Dataset section:
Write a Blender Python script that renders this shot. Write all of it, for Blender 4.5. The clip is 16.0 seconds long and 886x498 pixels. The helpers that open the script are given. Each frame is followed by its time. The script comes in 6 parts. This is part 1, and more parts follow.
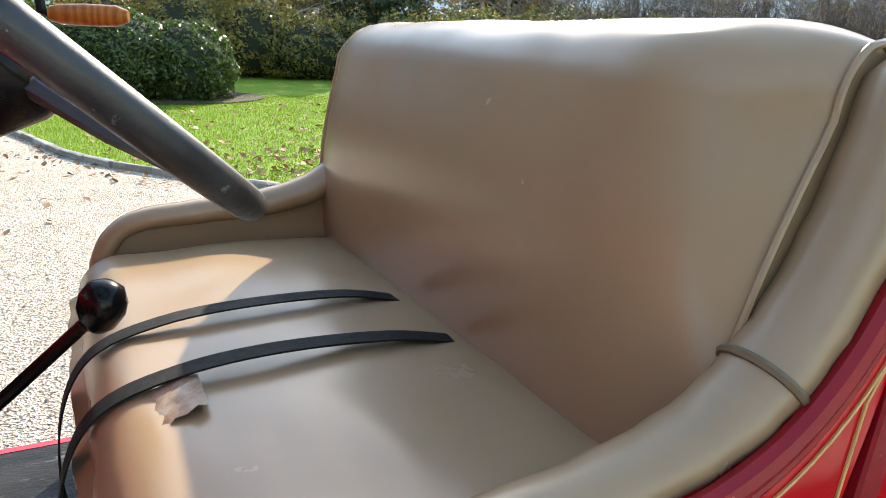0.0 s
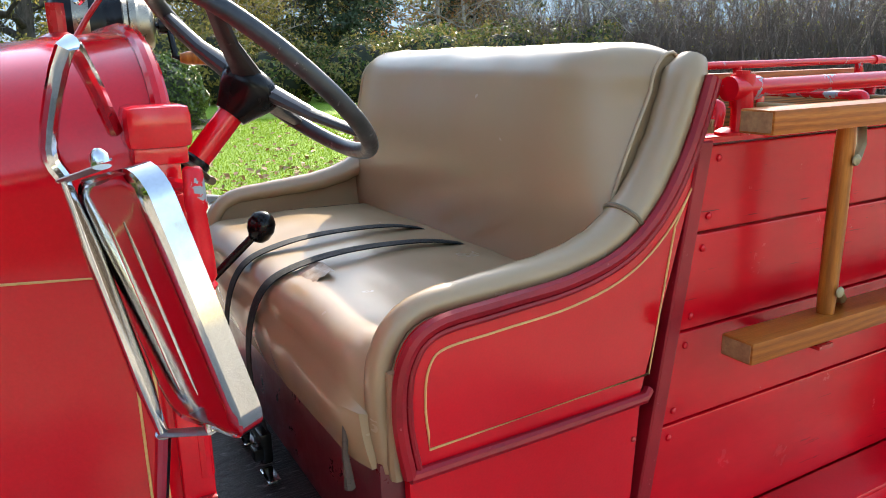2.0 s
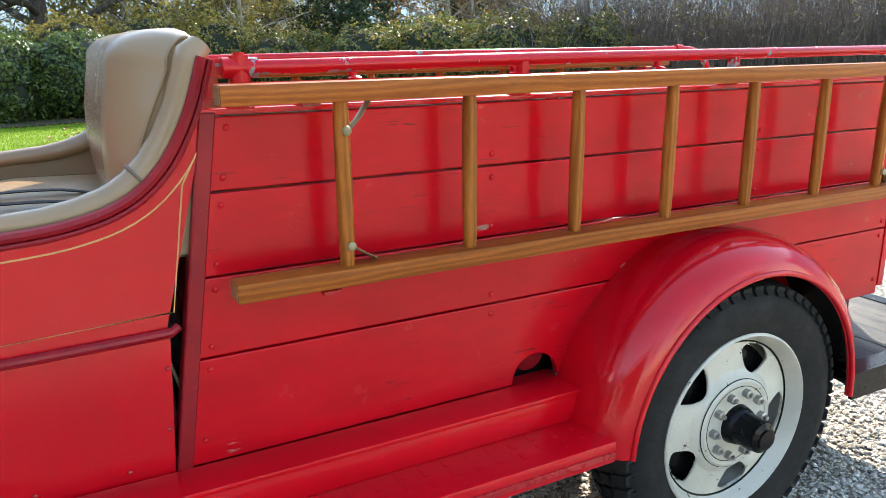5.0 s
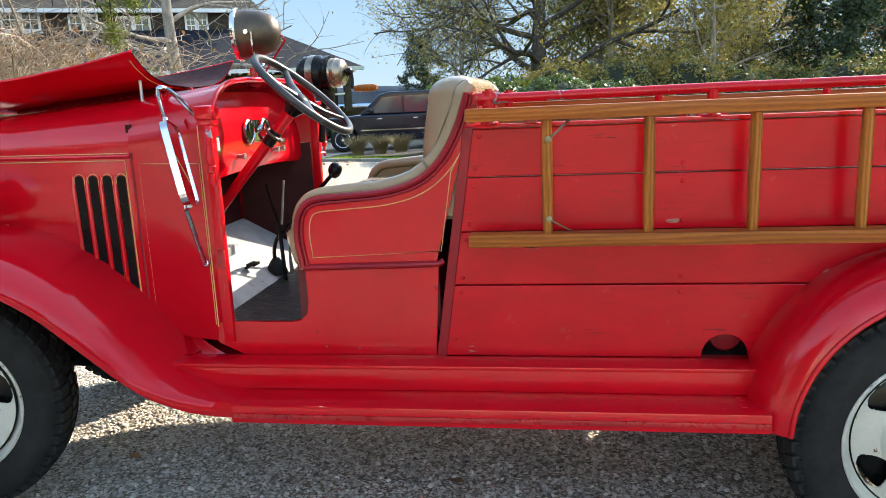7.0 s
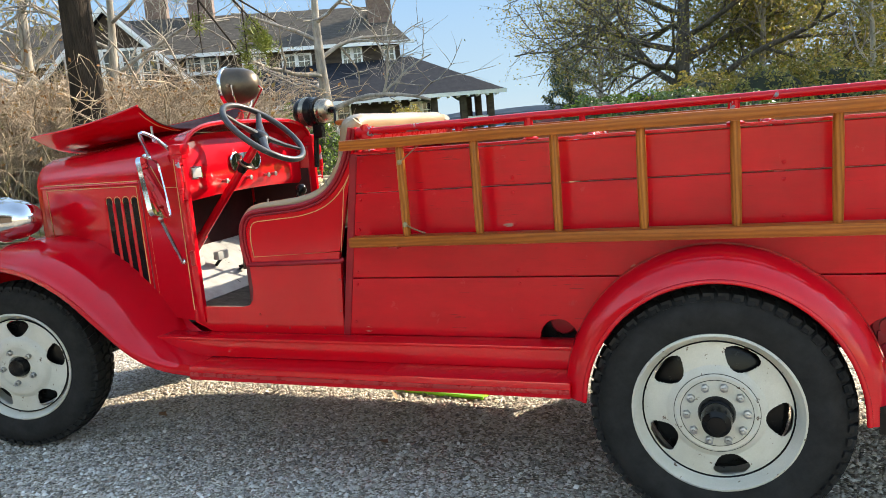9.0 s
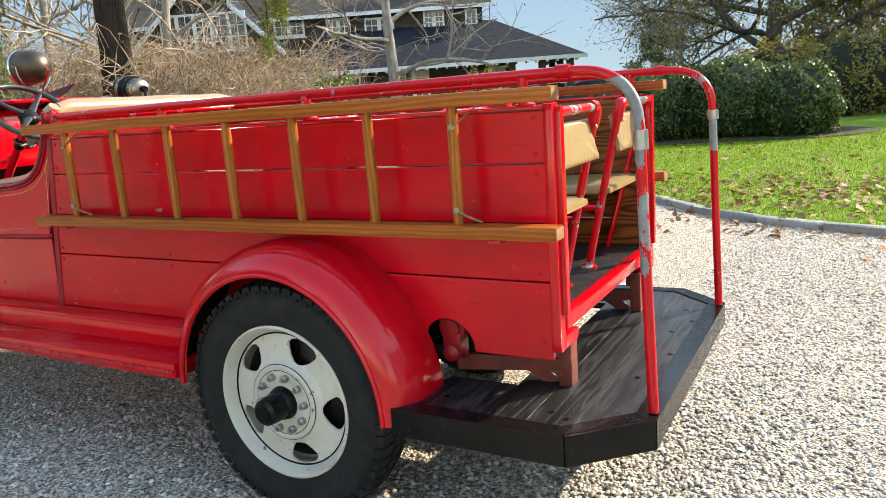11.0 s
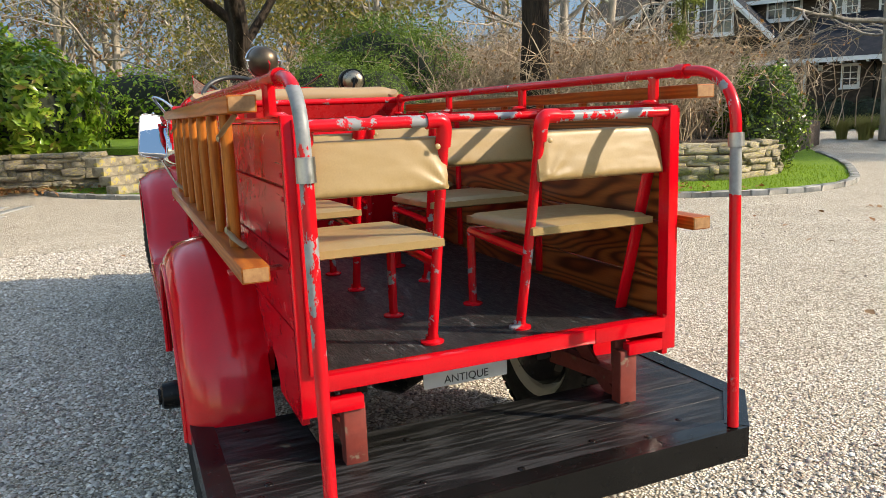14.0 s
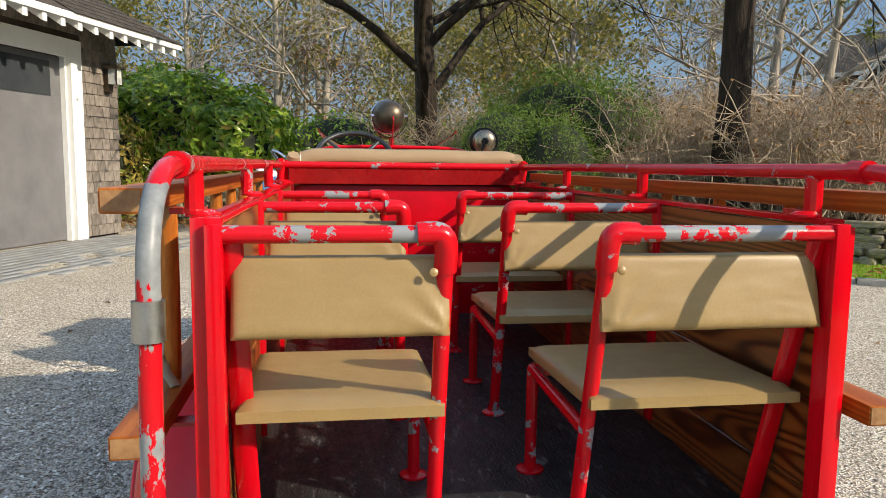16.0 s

Task to carry out:
Reproduce the listing above exactly, excluding all pictures.

Task output:
Write a Blender Python script that renders this shot. Write all of it, for Blender 4.5. The clip is 16.0 seconds long and 886x498 pixels. The helpers that open the script are given. Each frame is followed by its time. The script comes in 6 parts. This is part 1, and more parts follow.
0.0 s
2.0 s
5.0 s
7.0 s
9.0 s
11.0 s
14.0 s
16.0 s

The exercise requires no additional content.